4. A força vinculante do precedente, em sentido estrito, bem como da jurisprudência, em sentido substancial, decorre de sua capacidade de servir de diretriz para o julgamento posterior em casos análogos e de, assim, criar nos jurisdicionados a legítima expectativa de que serão seguidos pelo próprio órgão julgador e órgãos hierarquicamente inferiores e, como consequência, sugerir para o cidadão um padrão de conduta a ser seguido com estabilidade. 

5. A modulação de efeitos do art. 927, § 3º, do CPC/15 deve ser utilizada com parcimônia, de forma excepcional e em hipóteses específicas, em que o entendimento superado tiver sido efetivamente capaz de gerar uma expectativa legítima de atuação nos jurisdicionados e, ainda, o exigir o interesse social envolvido. 

6. Na hipótese, é inegável a ocorrência de traumática alteração de entendimento desta Corte Superior, o que não pode ocasionar prejuízos para a recorrente, cuja demanda já havia sido julgada procedente em 1º grau de jurisdição de acordo com a jurisprudência anterior do STJ. 

7. Recurso especial conhecido e provido. 

ACÓRDÃO 

Vistos, relatados e discutidos estes autos, acordam os Ministros da Terceira Turma do Superior Tribunal de Justiça, na conformidade dos votos e das notas taquigráficas constantes dos autos Prosseguindo no julgamento, após o voto-vista do Sr.
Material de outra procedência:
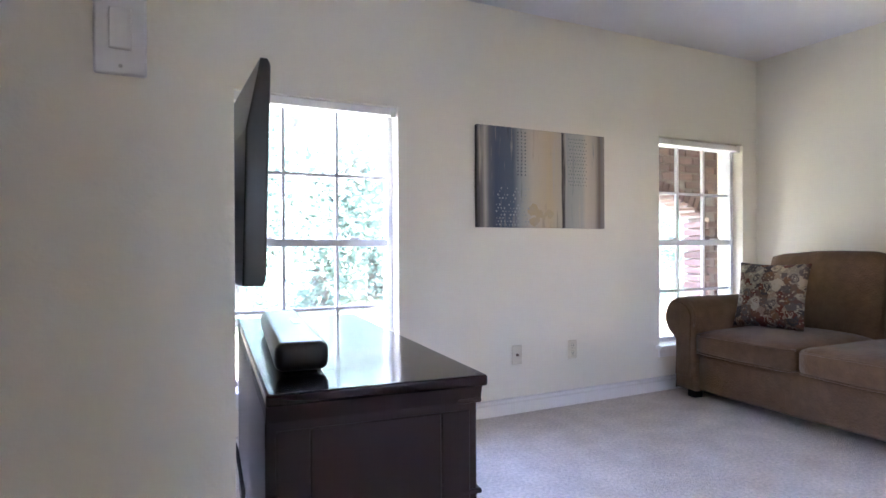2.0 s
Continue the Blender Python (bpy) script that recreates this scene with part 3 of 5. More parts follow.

Ministro Ricardo Villas Bôas Cueva, divergindo do voto da Sra. Ministra Nancy Andrighi, por maioria, conhecer e dar provimento ao recurso especial nos termos do voto da Sra. Ministra Relatora. Fará declaração de voto o Sr. Ministro Paulo de Tarso Sanseverino. Vencido o Sr. Ministro Ricardo Villas Bôas Cueva. Os Srs. Ministros Paulo de Tarso Sanseverino, Marco Aurélio Bellizze e Moura Ribeiro votaram com a Sra. Ministra Relatora.